I would not eat a raw thick fillet, just in case. I would not use fish for ceviche if I found parasites in the muscle or gut and I would not eat fish with parasite cysts in the flesh at all – even cooked. Sometimes evidence of parasites can be seen on the outside of the fish and there is the option to return it.
Trout and parasites
The brown trout (Salmo trutta) includes both purely freshwater populations and the diadromous (moving between fresh and salt water) form, sea trout. Sea trout migrate, spending most time in the sea only returning to freshwater to spawn (so technically they are anadromous).
Parasitic worms known generically as helminths to zoologists, fall into 2 broad categories: roundworms (nematodes) and tapeworms (cestodes). Both are found in brown trout. Roundworms such as Anisakis simplex are marine in origin, the definitive host (host in which they reproduce) being mammalian – dolphins or whales. Sea trout can be infected with these worms, but not freshwater brown trout as caught in Loch Hosta. This is an entirely freshwater population of trout. The one most common parasites for freshwater populations is the tapeworm Diphyllobothrium latum.
The fascinating lifecycle of a common parasite
Adult tapeworms of Diphyllobothrium latum can reach remarkable lengths – up to 12m and are found in mammal hosts. So where does the trout come in? Well, brace yourself. Like the lifecycle of many parasites, it involves multiple hosts and life stages and is extraordinarily complex. I have simplified it a bit so you might still be awake at the end of the explanation!
The definitive host – mammal
Adult tapeworms live in a range of definitive mammal hosts, including humans. They are long flattened pale worms composed of nothing more than the scolex (head), neck and the lower body. Each side of the scolex has a slit-like groove, which is a bothrium (tentacle) for attachment to the intestine. They have no mouth and feed by absorption.
They are hermaphrodites that self fertilise (which makes evolutionary sense) and many millions of eggs are continually produced and released in segments called proglottids and leave via the digestive tract. They can survive for up to 3 years once outside the body.
The first intermediate host – copepod
Hosts e.g. otters here excrete the eggs which make their way into freshwater bodies and streams. This is where the next host comes in – a small aquatic crustacean called a copepod eats the eggs and the tapeworm larvae hatches within the copepod. Here it lives for a few weeks, changing form again to an infective procercoid phase.

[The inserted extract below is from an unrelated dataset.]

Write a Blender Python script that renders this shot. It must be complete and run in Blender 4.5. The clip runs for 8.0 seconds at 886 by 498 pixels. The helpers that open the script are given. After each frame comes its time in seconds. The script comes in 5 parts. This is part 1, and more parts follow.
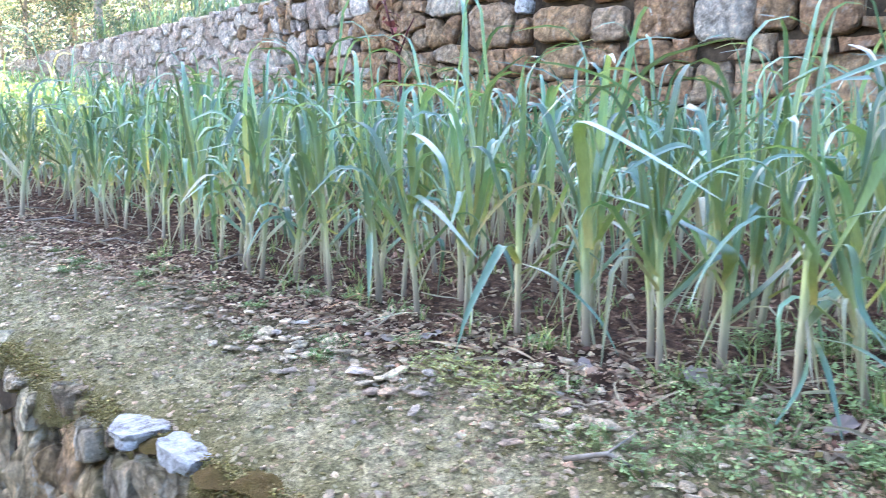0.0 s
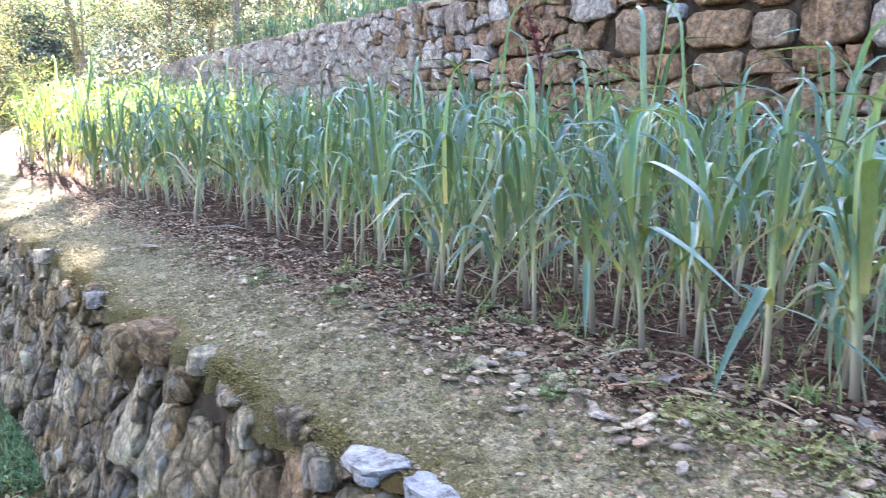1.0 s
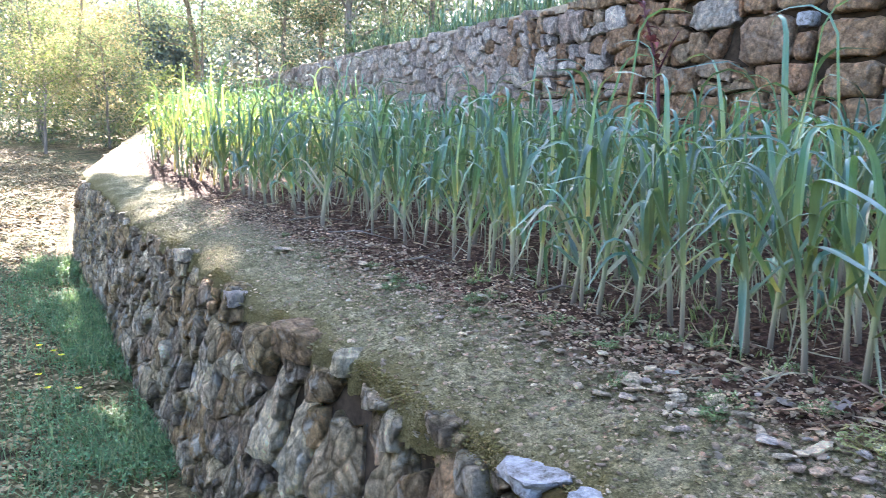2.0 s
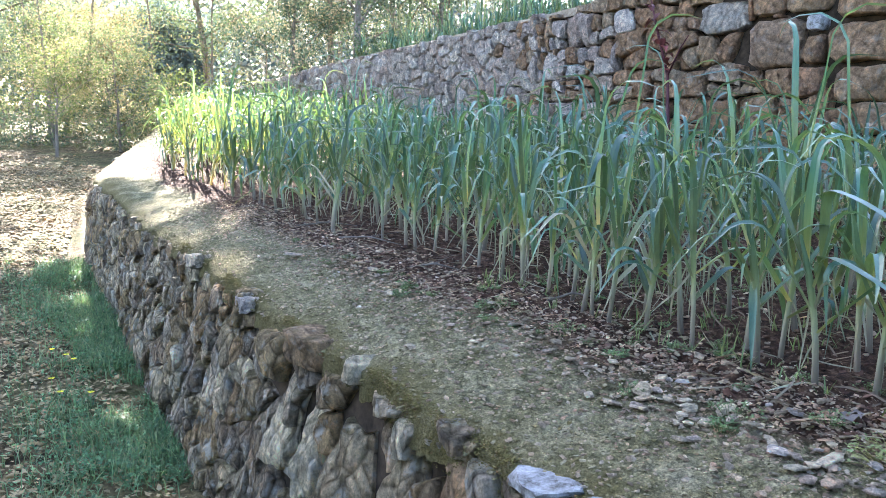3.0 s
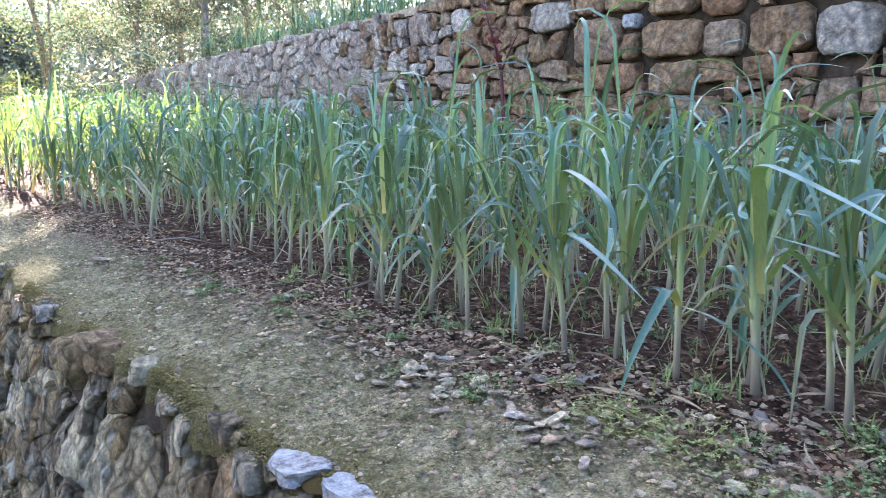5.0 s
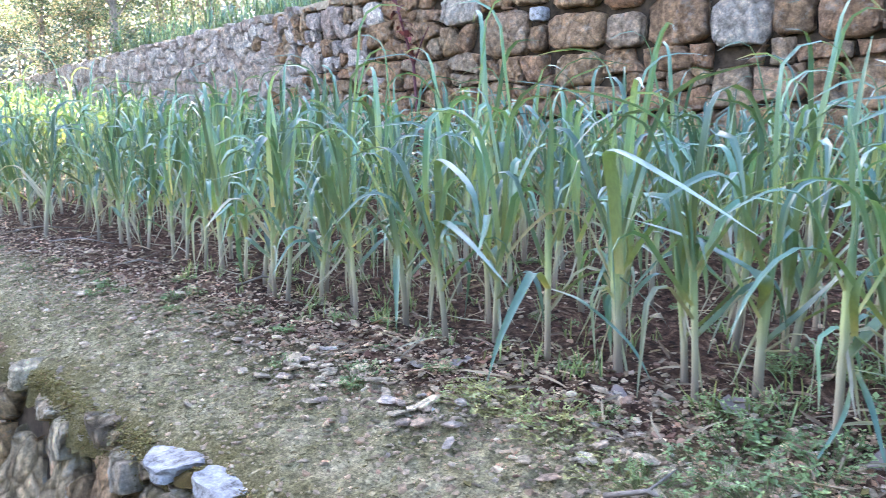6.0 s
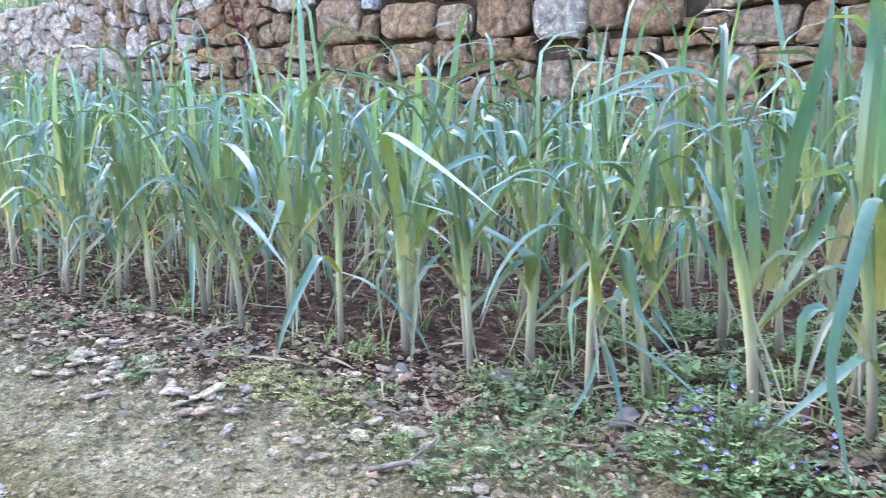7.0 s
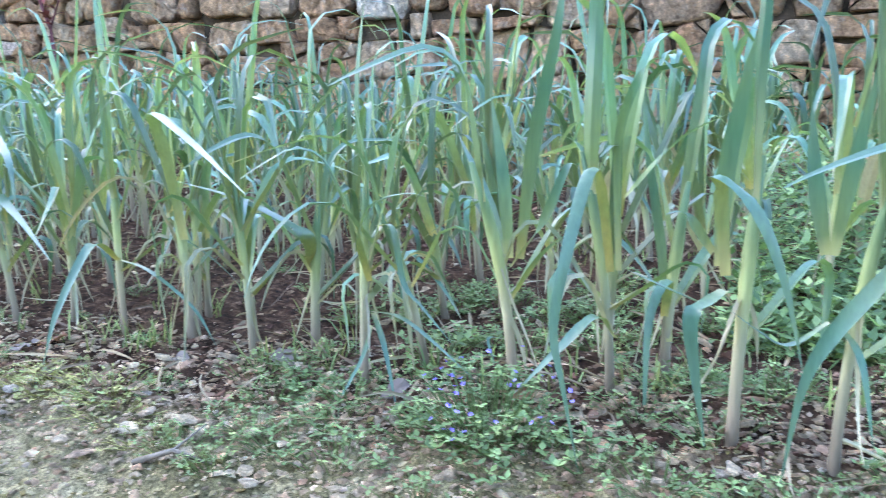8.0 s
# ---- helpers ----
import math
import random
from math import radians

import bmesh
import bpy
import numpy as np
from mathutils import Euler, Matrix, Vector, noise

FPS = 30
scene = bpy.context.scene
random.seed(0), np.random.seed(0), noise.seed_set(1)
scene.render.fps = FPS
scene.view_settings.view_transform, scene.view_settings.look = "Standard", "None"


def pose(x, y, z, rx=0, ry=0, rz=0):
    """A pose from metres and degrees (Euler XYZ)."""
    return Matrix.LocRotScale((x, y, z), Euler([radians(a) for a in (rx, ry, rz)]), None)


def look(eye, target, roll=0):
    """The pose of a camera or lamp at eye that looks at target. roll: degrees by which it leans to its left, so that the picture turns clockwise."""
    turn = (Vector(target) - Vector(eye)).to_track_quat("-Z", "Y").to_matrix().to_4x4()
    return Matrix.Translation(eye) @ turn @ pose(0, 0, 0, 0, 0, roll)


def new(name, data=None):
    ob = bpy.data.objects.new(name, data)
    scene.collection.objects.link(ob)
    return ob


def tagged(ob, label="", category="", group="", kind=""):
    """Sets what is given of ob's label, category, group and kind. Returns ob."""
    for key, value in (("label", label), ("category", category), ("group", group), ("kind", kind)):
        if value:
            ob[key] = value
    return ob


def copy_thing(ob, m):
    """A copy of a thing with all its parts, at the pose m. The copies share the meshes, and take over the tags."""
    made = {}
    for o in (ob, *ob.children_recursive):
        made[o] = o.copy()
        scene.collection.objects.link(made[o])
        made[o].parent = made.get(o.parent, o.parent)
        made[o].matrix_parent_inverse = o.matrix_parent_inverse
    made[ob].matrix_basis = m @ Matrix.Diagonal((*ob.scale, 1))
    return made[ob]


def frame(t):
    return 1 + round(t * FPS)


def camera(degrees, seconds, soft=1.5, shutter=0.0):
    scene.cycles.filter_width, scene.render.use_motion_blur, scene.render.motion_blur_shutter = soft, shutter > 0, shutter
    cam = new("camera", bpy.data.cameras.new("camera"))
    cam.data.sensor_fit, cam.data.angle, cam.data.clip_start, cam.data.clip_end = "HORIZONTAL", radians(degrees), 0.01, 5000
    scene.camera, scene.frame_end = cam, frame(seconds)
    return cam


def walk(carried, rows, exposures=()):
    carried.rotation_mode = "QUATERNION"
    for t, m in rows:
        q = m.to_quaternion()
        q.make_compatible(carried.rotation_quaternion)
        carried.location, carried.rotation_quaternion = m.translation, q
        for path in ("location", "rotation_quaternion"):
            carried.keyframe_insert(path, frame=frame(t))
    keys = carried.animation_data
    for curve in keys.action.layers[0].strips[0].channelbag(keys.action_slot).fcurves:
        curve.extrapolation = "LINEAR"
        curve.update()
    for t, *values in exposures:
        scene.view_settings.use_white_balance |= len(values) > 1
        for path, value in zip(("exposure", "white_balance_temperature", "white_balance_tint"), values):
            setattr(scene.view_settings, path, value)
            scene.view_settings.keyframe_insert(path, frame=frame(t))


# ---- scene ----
cam = camera(58.5, 8.0, 0.25, 0.25)
PATH = [
    (0, (0.123, -0.75, 0.546), (-1.26, 0.662, 0.24), 0.1),
    (0.5, (-0.028, -0.839, 0.576), (-1.496, 0.473, 0.225), -0.2),
    (1, (-0.176, -0.927, 0.611), (-1.735, 0.288, 0.305), 0.5),
    (1.5, (-0.23, -1.013, 0.623), (-1.871, 0.092, 0.33), 1.2),
    (2, (-0.261, -1.07, 0.623), (-1.956, -0.049, 0.331), 1.2),
    (2.2, (-0.264, -1.087, 0.632), (-1.98, -0.098, 0.352), 0.9),
    (3.3, (-0.24, -1.08, 0.648), (-1.938, -0.065, 0.353), 1.1),
    (3.5, (-0.213, -1.043, 0.647), (-1.895, -0.001, 0.356), 0.7),
    (4, (-0.14, -0.961, 0.645), (-1.749, 0.192, 0.362), 0.0),
    (4.5, (-0.081, -0.897, 0.645), (-1.647, 0.315, 0.366), -0.8),
    (4.7, (-0.061, -0.879, 0.631), (-1.613, 0.351, 0.353), -0.5),
    (5.8, (0.057, -0.789, 0.609), (-1.383, 0.566, 0.308), -0.6),
    (6, (0.088, -0.766, 0.607), (-1.322, 0.621, 0.308), -1.0),
    (6.5, (0.162, -0.725, 0.598), (-1.114, 0.785, 0.295), -0.8),
    (7, (0.228, -0.673, 0.589), (-0.9, 0.946, 0.262), -0.6),
    (7.5, (0.303, -0.619, 0.584), (-0.691, 1.079, 0.229), -0.8),
    (8, (0.372, -0.602, 0.58), (-0.427, 1.193, 0.203), -1.0),
]
walk(cam, [(t, look(eye, target, roll)) for t, eye, target, roll in PATH], [(t, s + 4.1, k, g) for t, s, k, g in ((0, 0.9, 6450, 21), (0.5, 0.88, 6550, 24), (1, 0.47, 6550, 24), (1.5, 0.14, 6400, 22), (2, 0.05, 6200, 20), (3.5, -0.08, 6150, 17), (4.5, -0.03, 6250, 20), (6, 0.6, 6400, 23), (6.5, 0.78, 6450, 23), (7, 0.86, 6500, 23), (8, 0.9, 6350, 17))])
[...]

The second intermediate host – trout
The infected copepods are eaten by trout. When inside the trout, the proceroid migrates to the flesh of the fish and further develops into another form called the plerocercoid. This is the infective stage for us mammals and of most interest to the angler. It is a cream coloured worm, those I have seen are in the region of a few mm wide by 2-3 cm long. If the fish is caught and this infective stage is in the flesh and its presence goes unnoticed and the fish is eaten raw, the parasite has successfully completed its lifecycle and it is back in the definitive host – possibly me!.
Ceviche – don’t try this at home?
In the end you have to weight up the risk against experience, but you are not confident about what you are looking for, if in doubt, cook or freeze your trout.